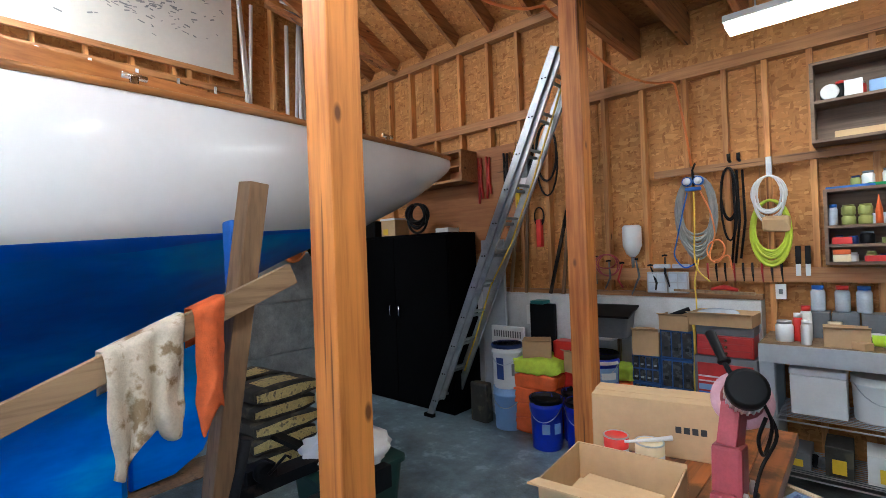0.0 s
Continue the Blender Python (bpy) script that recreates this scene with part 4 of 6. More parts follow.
# ---- cords under the loft ----
oc = bmesh.new()
pts = smooth([(-2.2, -0.75, 2.87), (-2.05, -0.95, 2.8), (-1.9, -1.12, 2.78), (-1.62, -1.3, 2.93), (-1.32, -1.45, 3.25), (-1.16, -1.52, 3.55), (-1.13, -1.45, 3.61)])
pts += sag((-1.13, -1.42, 3.6), (-1.13, 0.3, 3.5), 0.08, 8) + sag((-1.13, 0.4, 3.5), (-1.02, 1.2, 3.45), 0.05, 4) + sag((-1.03, 1.5, 3.45), (-1.08, 3.27, 3.52), 0.22, 8)
pts += sag((-1.08, 3.47, 3.5), (-0.72, 4.86, 3.28), 0.16, 8) + [(-0.68, 4.85, 3.25), (-0.62, 4.85, 2.9), (-0.57, 4.84, 2.5)]
tube(oc, pts, 0.0105, 7)
tagged(part("orange_extension_cord", oc, M_CORDO), "orange extension cord looped along the loft edge", "cord")
yc = bmesh.new()
tube(yc, sag((-1.12, -2.9, 3.6), (-1.12, -0.2, 3.6), 0.1) + sag((-1.12, 0.0, 3.6), (-1.12, 3.2, 3.6), 0.18), 0.005, 6)
tagged(part("yellow_extension_cable", yc, M_CORDY), "thin yellow cord strung along the loft edge", "cord")
for pts in (sag((-0.19, -2.02, 3.47), (-0.3, -1.4, 3.64), 0.06) + sag((-0.3, -1.38, 3.64), (-0.16, -0.5, 3.5), 0.08),
            [(-0.16, 0.95, 3.5), (0.1, 1.1, 3.48), (0.2, 1.15, 3.6), (0.22, 1.2, 3.75), (0.27, 1.22, 3.77)],
            [(-0.19, -3.38, 3.47), (-0.1, -3.5, 3.4), (0.1, -3.3, 3.45), (0.16, -2.9, 3.44)]):
    wc = bmesh.new()
    tube(wc, smooth(pts, 3), 0.006, 6)
    tagged(part("lamp_cable", wc, M_WHITE), "white lamp cable looped under the joists", "cable", "lamp cables")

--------

### TASK
Repeat the data above exactly, but not the pictures.

### RESPONSE
0.0 s
Continue the Blender Python (bpy) script that recreates this scene with part 4 of 6. More parts follow.
# ---- cords under the loft ----
oc = bmesh.new()
pts = smooth([(-2.2, -0.75, 2.87), (-2.05, -0.95, 2.8), (-1.9, -1.12, 2.78), (-1.62, -1.3, 2.93), (-1.32, -1.45, 3.25), (-1.16, -1.52, 3.55), (-1.13, -1.45, 3.61)])
pts += sag((-1.13, -1.42, 3.6), (-1.13, 0.3, 3.5), 0.08, 8) + sag((-1.13, 0.4, 3.5), (-1.02, 1.2, 3.45), 0.05, 4) + sag((-1.03, 1.5, 3.45), (-1.08, 3.27, 3.52), 0.22, 8)
pts += sag((-1.08, 3.47, 3.5), (-0.72, 4.86, 3.28), 0.16, 8) + [(-0.68, 4.85, 3.25), (-0.62, 4.85, 2.9), (-0.57, 4.84, 2.5)]
tube(oc, pts, 0.0105, 7)
tagged(part("orange_extension_cord", oc, M_CORDO), "orange extension cord looped along the loft edge", "cord")
yc = bmesh.new()
tube(yc, sag((-1.12, -2.9, 3.6), (-1.12, -0.2, 3.6), 0.1) + sag((-1.12, 0.0, 3.6), (-1.12, 3.2, 3.6), 0.18), 0.005, 6)
tagged(part("yellow_extension_cable", yc, M_CORDY), "thin yellow cord strung along the loft edge", "cord")
for pts in (sag((-0.19, -2.02, 3.47), (-0.3, -1.4, 3.64), 0.06) + sag((-0.3, -1.38, 3.64), (-0.16, -0.5, 3.5), 0.08),
            [(-0.16, 0.95, 3.5), (0.1, 1.1, 3.48), (0.2, 1.15, 3.6), (0.22, 1.2, 3.75), (0.27, 1.22, 3.77)],
            [(-0.19, -3.38, 3.47), (-0.1, -3.5, 3.4), (0.1, -3.3, 3.45), (0.16, -2.9, 3.44)]):
    wc = bmesh.new()
    tube(wc, smooth(pts, 3), 0.006, 6)
    tagged(part("lamp_cable", wc, M_WHITE), "white lamp cable looped under the joists", "cable", "lamp cables")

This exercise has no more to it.